# Use of sigmoidal function in output layer to predict continuous values and correct use of the loss function

Lets supose that a neural network is utilized to map a set of training data to a continuous interval between 0 and 1 utilizing a sigmoidal function on its output layer. Is it correct to optimize the model with a log-likelihood loss function such as:

$$\begin{equation} J(\theta) = -\frac{1}{N}\sum_{i=1}^{N}y_ilog(h(\theta^Tx_i))+(1-y_i)log(1-h(\theta^Tx_i)) \end{equation}$$

Or the loss function has to be somehow modified due to the continuous valued output?

The loss function you wrote is the cross entropy loss, which arises from the assumption that your target values follow a Bernoulli distribution. That means, for your data pairs $$(x_i, y_i)$$, the likelihood function is $$L(\theta)=\prod_i (h(\theta^T x_i))^{y_i}[1-h(\theta^T x_i)]^{1-y_i}.$$ Taking the negative logrithm of this equation leads to your loss function $$J(\theta)$$. Minimizing $$J(\theta)$$ would push sigmoid outputs away from 0.5 to approach either 0 or 1.

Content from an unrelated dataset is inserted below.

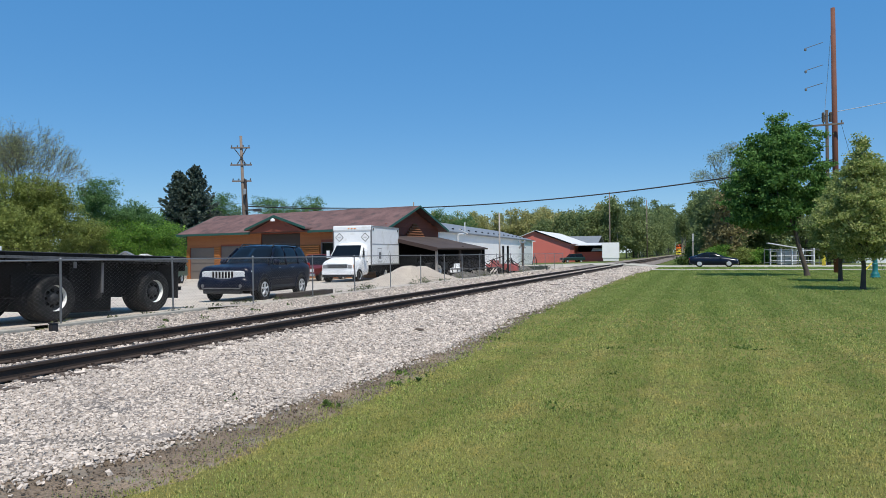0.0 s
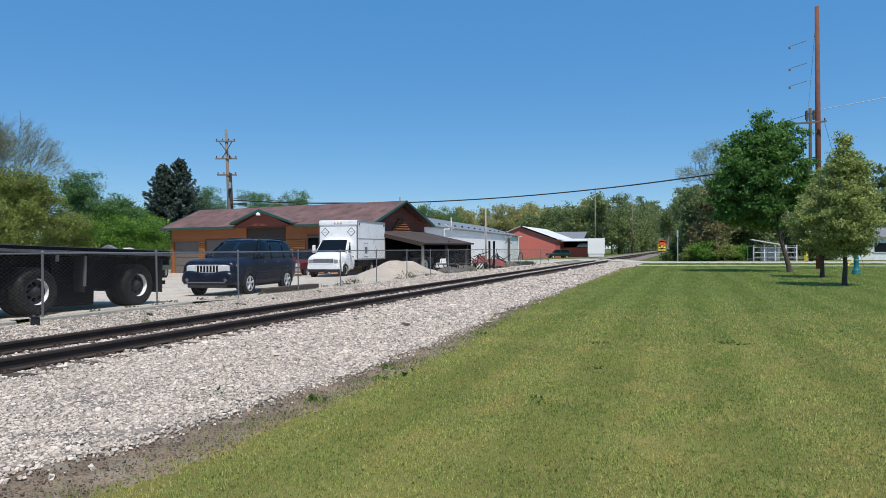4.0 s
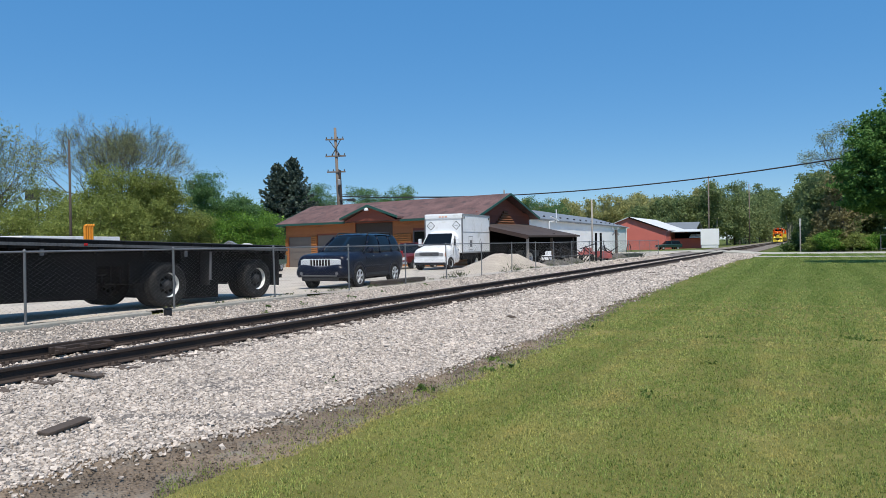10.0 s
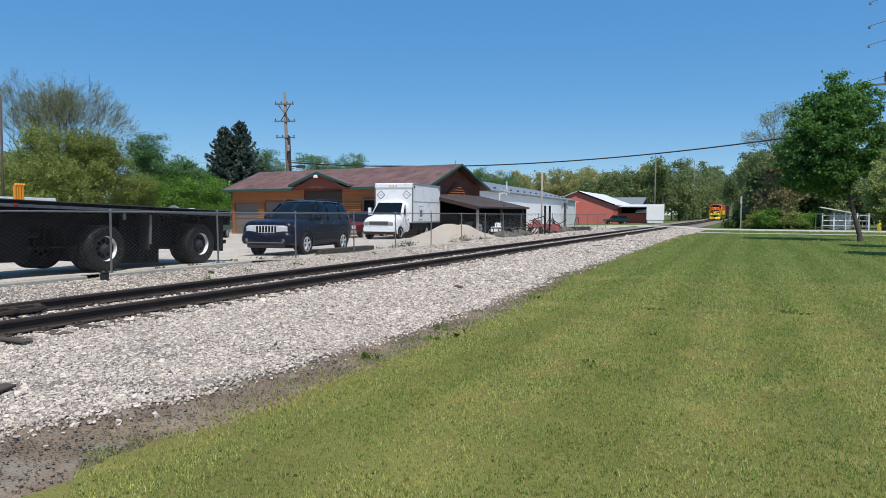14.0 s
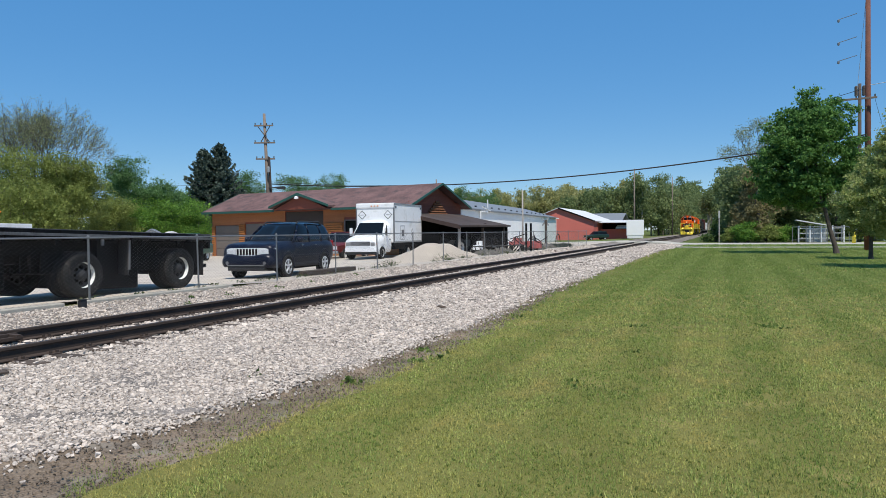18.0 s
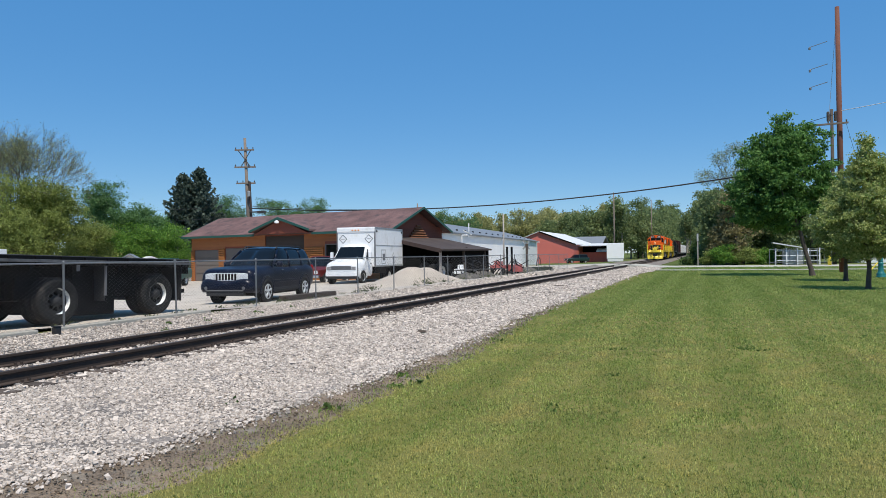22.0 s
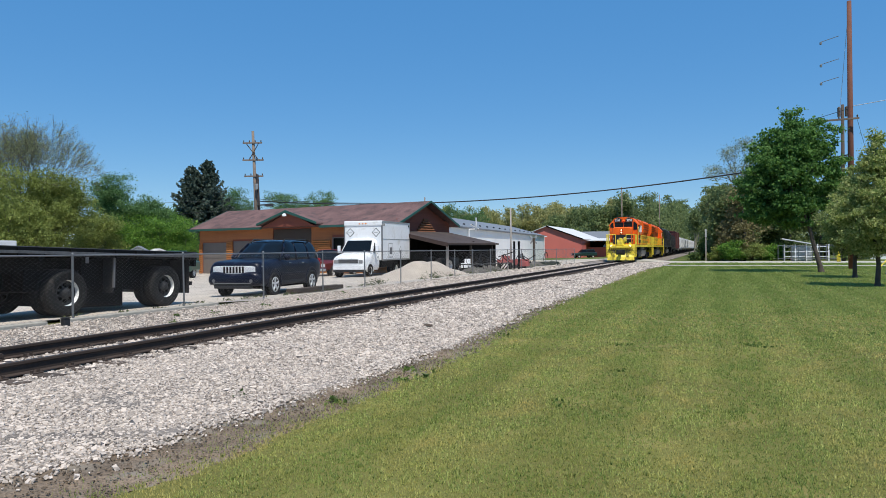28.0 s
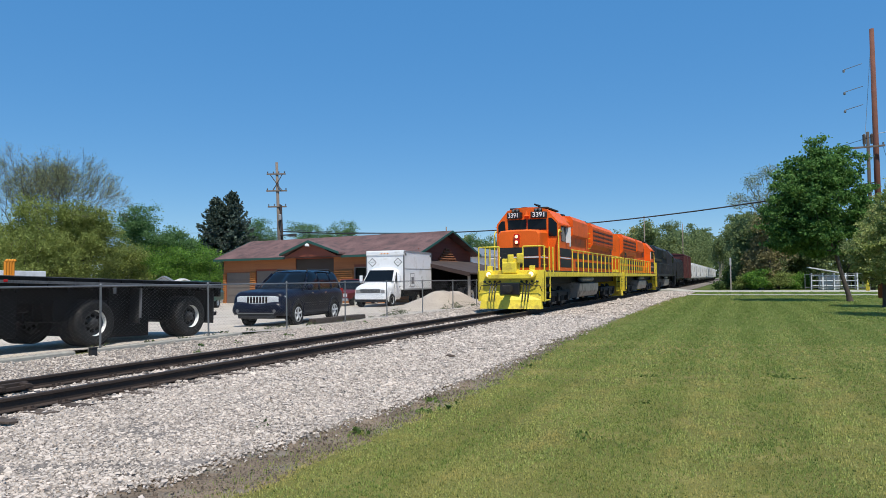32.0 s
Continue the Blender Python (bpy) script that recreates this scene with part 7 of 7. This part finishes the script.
for s in (1, -1):
    for y in (1.45, -1.38):
        arch(road_car, s * 0.88, y, 0.335, 0.37, s, CARBLUE)
        w_ = wheel(road_car, s * 0.85, y, 0.33, 0.33, 0.21, ALLOY, s, 5, rim=0.72)
        part("wheel_disc", lathe(bmesh.new(), [(0, 0.02), (0.16, 0.016), (0.225, 0.0)], Matrix.Translation((s * 0.952, y, 0.33)) @ Matrix.Rotation(radians(90 * s), 4, "Y"), 18), ALLOY, w_, "bright alloy wheel face")
    part("headlight", B(((s * 0.5, 2.12, 0.60), (s * 0.82, 2.30, 0.72)), bevel=0.03), LENS, road_car)
    part("tail_lamp", B(((s * 0.5, -2.40, 0.74), (s * 0.8, -2.24, 0.88)), bevel=0.03), REDLENS, road_car)
    part("window_pillar", rods(((s * 0.845, -0.40, 0.93), (s * 0.715, -0.42, 1.27)), ((s * 0.715, -0.42, 1.27), (s * 0.61, -0.42, 1.42)), r=0.03), CARBLUE, road_car)
    part("window_pillar", rods(((s * 0.82, -1.45, 0.95), (s * 0.72, -1.25, 1.17)), ((s * 0.72, -1.25, 1.17), (s * 0.6, -1.1, 1.36)), r=0.05), CARBLUE, road_car)
    part("door_mirror", B(((s * 0.9, 0.62, 0.94), (s * 1.06, 0.78, 1.08)), bevel=0.04), CARBLUE, road_car)
    part("side_trim", rods(((s * 0.846, 1.0, 0.90), (s * 0.852, -1.7, 0.96)), r=0.012), CHROME, road_car, "thin bright trim under the windows")
for ob in [o for o in road_car.children_recursive if o.type == "MESH"]:
    ob.data.transform(Matrix.Scale(1.07, 4))

# ---------------------------------------------------------------- what moves


def train_y(t):
    """Where the nose of the train stands along the track: it gathers speed."""
    return 346.0 - 7.62 * t - 0.0705 * t * t


def motions():
    for ob, dy, turn in TRAIN:
        walk(ob, [(t, pose(TRACK_X, train_y(t) + dy, RAIL_Z, 0, 0, turn)) for t in range(0, 33, 2)])
    walk(road_car, [(t, pose(x, 84.0, 0.05, 0, 0, -90)) for t, x in ((0.0, 1.33), (0.5, 6.6), (1.0, 11.9), (1.5, 17.4), (2.0, 23.0), (4.0, 46.0), (8.0, 90.0), (32.0, 90.2))])


motions()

So back to your question, if you want your continuous target values to behave like this, just keep the loss. However if the assumed target distribution is not Bernoulli but more like Gaussian, then you might want to use mean squared error (MSE) or mean absolute error (MAE) based on the sigmoid outputs.

• +1 for the answer from MLE perspective. May 7, 2020 at 8:40
• Thanks for the answer, and the probabilistic interpretation makes everything more clear for sure. However I was wondering if you could provide some book reference so I could read about the issue. Thanks again. May 7, 2020 at 12:53
• References related to your specific question or loss functions? May 7, 2020 at 13:02
• About loss functions and a probabilistic view of neural networks. May 7, 2020 at 17:31
• @Marcus C. Bishop's "Pattern Recognition and Machine Learning" can be a good read May 7, 2020 at 18:23

We have a closely related question here

What are the impacts of choosing different loss functions in classification to approximate 0-1 loss

Note that, doubllle had a nice answer from MLE perspective. On the other hand, in some machine learning literature, people just think about logistic loss or hinge loss is a convex approximation of 0-1 loss, without any probability interpretation.

In short: In classification problem, we want to minimize 0-1 loss*. But 0-1 loss is hard to minimize, we use logistic loss to approximate.

• 0-1 loss is the "mis-classification cost": when make wrong prediction, loss is 1, and making right prediction the loss is 0 for a given point.